PITTSBURGH – General Electric and the NFL announced that they have awarded one of their inaugural Head Health Initiative grants to an inter-departmental, University of Pittsburgh and UPMC effort in which researchers will assess whether a powerful imaging technology can identify concussion and subsequent recovery in a newly injured athlete in order to safely return him or her to play.
High definition fiber-tracking (HDFT), developed by a team led by Walter Schneider, Ph.D., professor of psychology and neurological surgery and a senior scientist at the University of Pittsburgh’s Learning Research and Development Center, will be tested in a one-year study to see if it could become the first imaging technique to accurately and consistently aid in determining a diagnosis of concussion and injury prognosis.
The proposal, among 402 submitted internationally, was one of 15 winners expected to be announced at a news conference in New York City. Micky Collins, Ph.D., executive and clinical director of the concussion program, and Anthony Kontos, Ph.D., assistant research director, were invited to participate in the announcement.

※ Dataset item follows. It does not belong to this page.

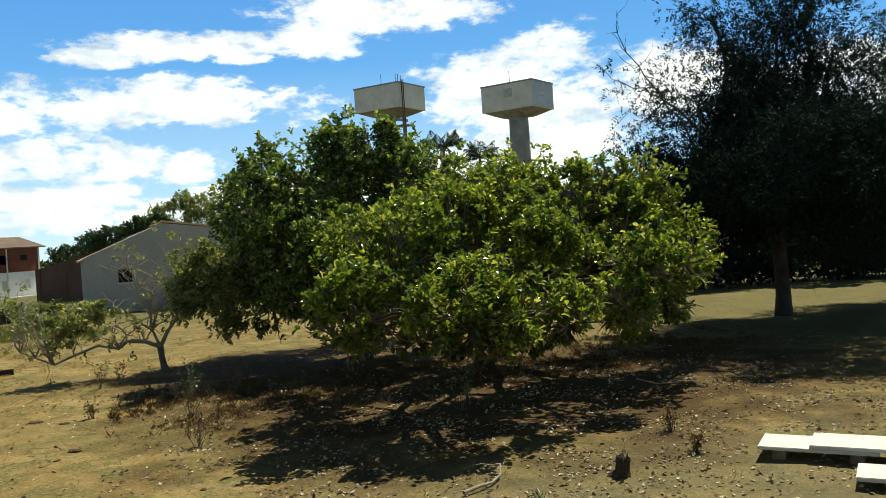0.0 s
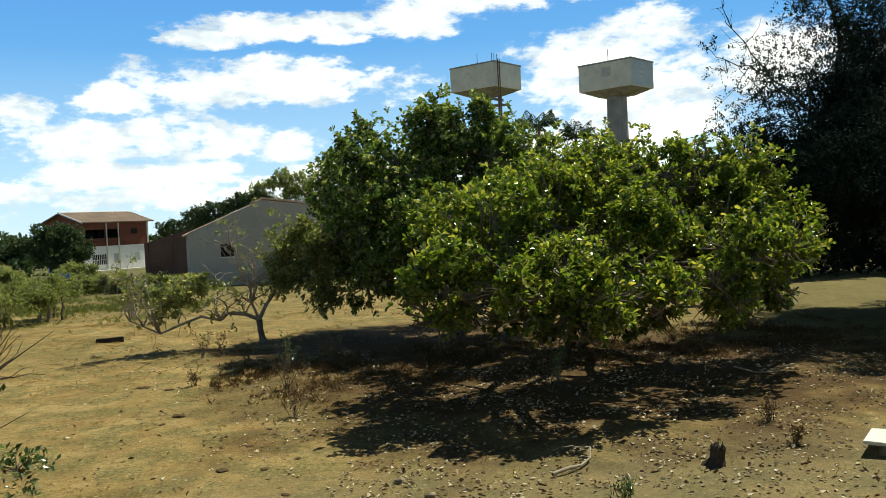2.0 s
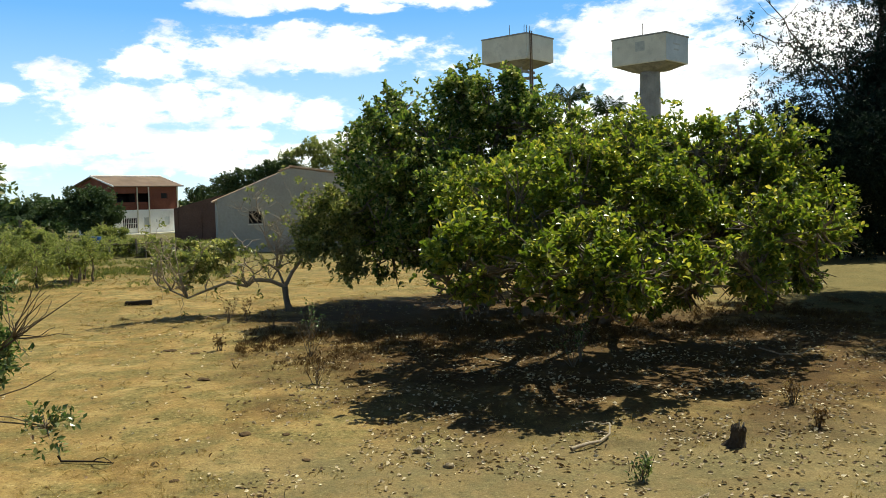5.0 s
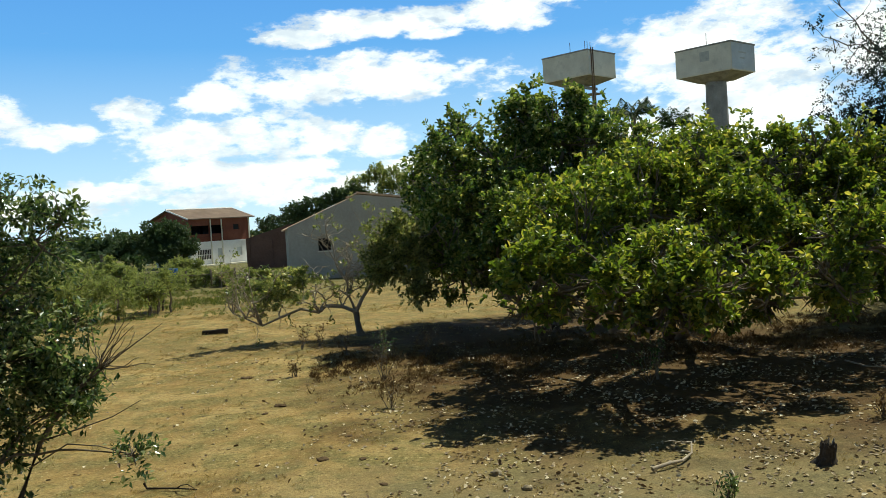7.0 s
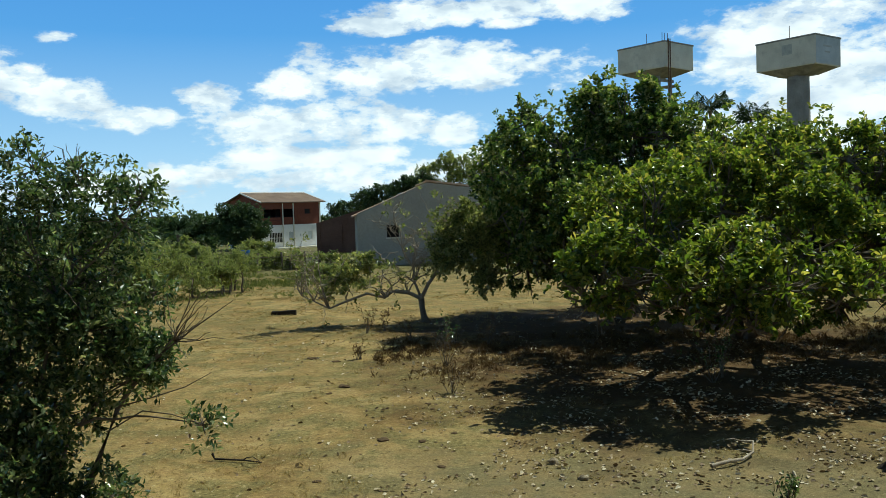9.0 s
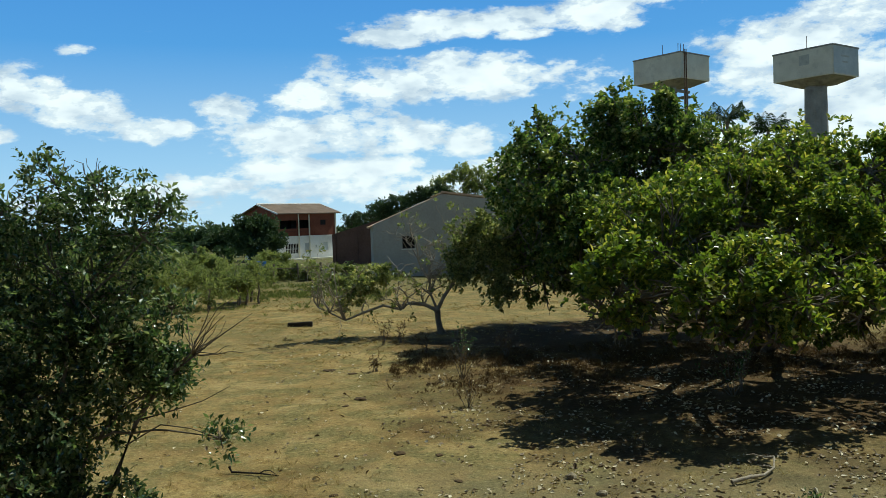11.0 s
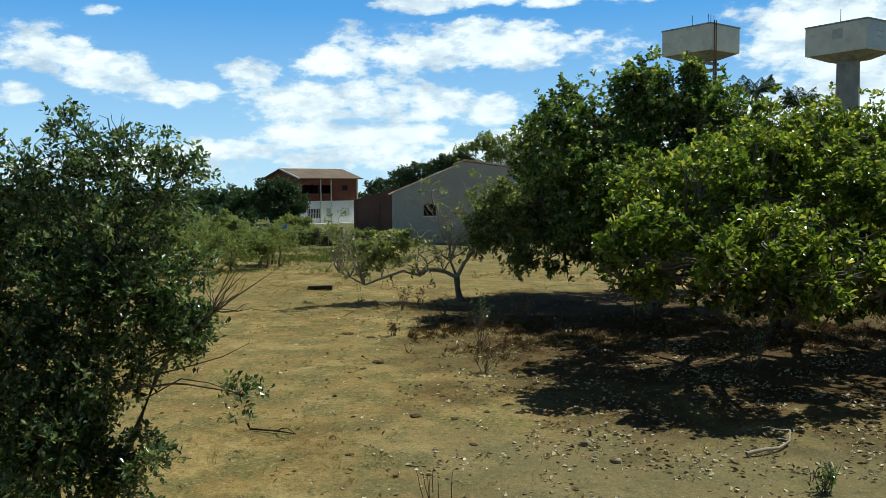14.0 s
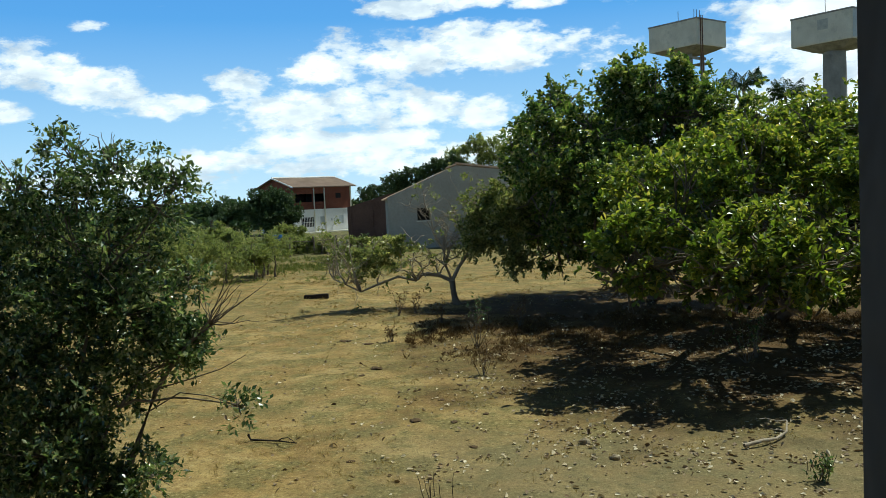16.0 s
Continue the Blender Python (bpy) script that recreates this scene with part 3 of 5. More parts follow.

The project will study 50 or more athletes ages 13-28 who sustained a head injury within seven days of seeking care at the UPMC Sports Medicine Concussion Program. In addition to undergoing examination-room assessments, vestibular and ocular evaluations, and neurocognitive testing, patients will have an HDFT scan.
“We’re excited to continue our leadership in finding new, safer ways to help people from all walks of life who suffer from the effects of concussions,” Collins said. “Informative imaging studies could be a significant step forward for concussion evaluation and treatment.”
There are billions of neural connections in 40 major fiber tracts in the human brain, comprising the information cables of the mind, Schneider explained. Conventional imaging is not able to show these cables or to pick up the subtle damage that can be caused by a mild traumatic brain injury. HDFT, however, uses advanced computational means to process data from sophisticated MRI machines, revealing these brain pathways and spots where the tracts might be disrupted.
“This imaging technology allows us to see fiber loss and tract breaks, which has not been possible before,” Schneider noted. “HDFT could provide an objective way of identifying and quantifying damage, as well as a way to monitor healing. Concussion patients may find it a relief to be able to point to a specific cause for symptoms that otherwise might seem inexplicable.”
“We are also interested to see if the HDFT imaging findings align with functional impairment and symptoms in patients,” Kontos added. “For example, the HDFT findings might show that there is damage to a memory tract in the brain that corresponds to functional impairment in memory performance. Conceptually, as the athlete recovers we expect to see the evidence of this in both functional and HDFT findings. Ultimately, this combination of clinical and imaging information will allow clinicians to better assess and treat the individual effects of this injury.”
The NFL partnered with GE to announce in March 2013 the launch of a four-year, $40 million Head Health Initiative with the aim of improving the diagnosis and treatment of concussion, spurring innovation among healthcare and academic experts, and benefitting the safety of athletes, military members and society in general.
“This challenge was a call to action to advance head health research and innovation,” said Alan Gilbert, director, global government and NGO strategy, GE healthymagination. “The breakthrough ideas submitted will help us better understand brain injuries and the brain overall. We are excited to work with University of Pittsburgh and UPMC as it advances its work in high-definition fiber tracking that could help improve identification and diagnosis of concussion.”
Kontos, Collins and Schneider are the principal investigators in the Pitt/UPMC project, which will involve dozens of others from the Schneider lab and the Concussion Program. They received a $300,000 grant with an option to apply for additional funding after the opening six months of the study.
“Because HDFT can detail broken tracts in the brain much the same way an X-ray can detail broken bones, this imaging technique could provide biomarkers for specific impairments and eventually help to develop more targeted and effective therapies and treatments,” Kontos said. “X-rays, MRIs, functional MRIs . . . nothing has been shown yet to be clinically useful and consistent. This could be groundbreaking for the 1.7 million or more Americans who sustain concussions every year – far more than simply top-tier athletes.”
Collins is a developer, co-owner and shareholder of ImPACT Applications, Inc. ImPACT, a computerized neurocognitive test battery designed to assess mild traumatic brain injury, will be used in the study.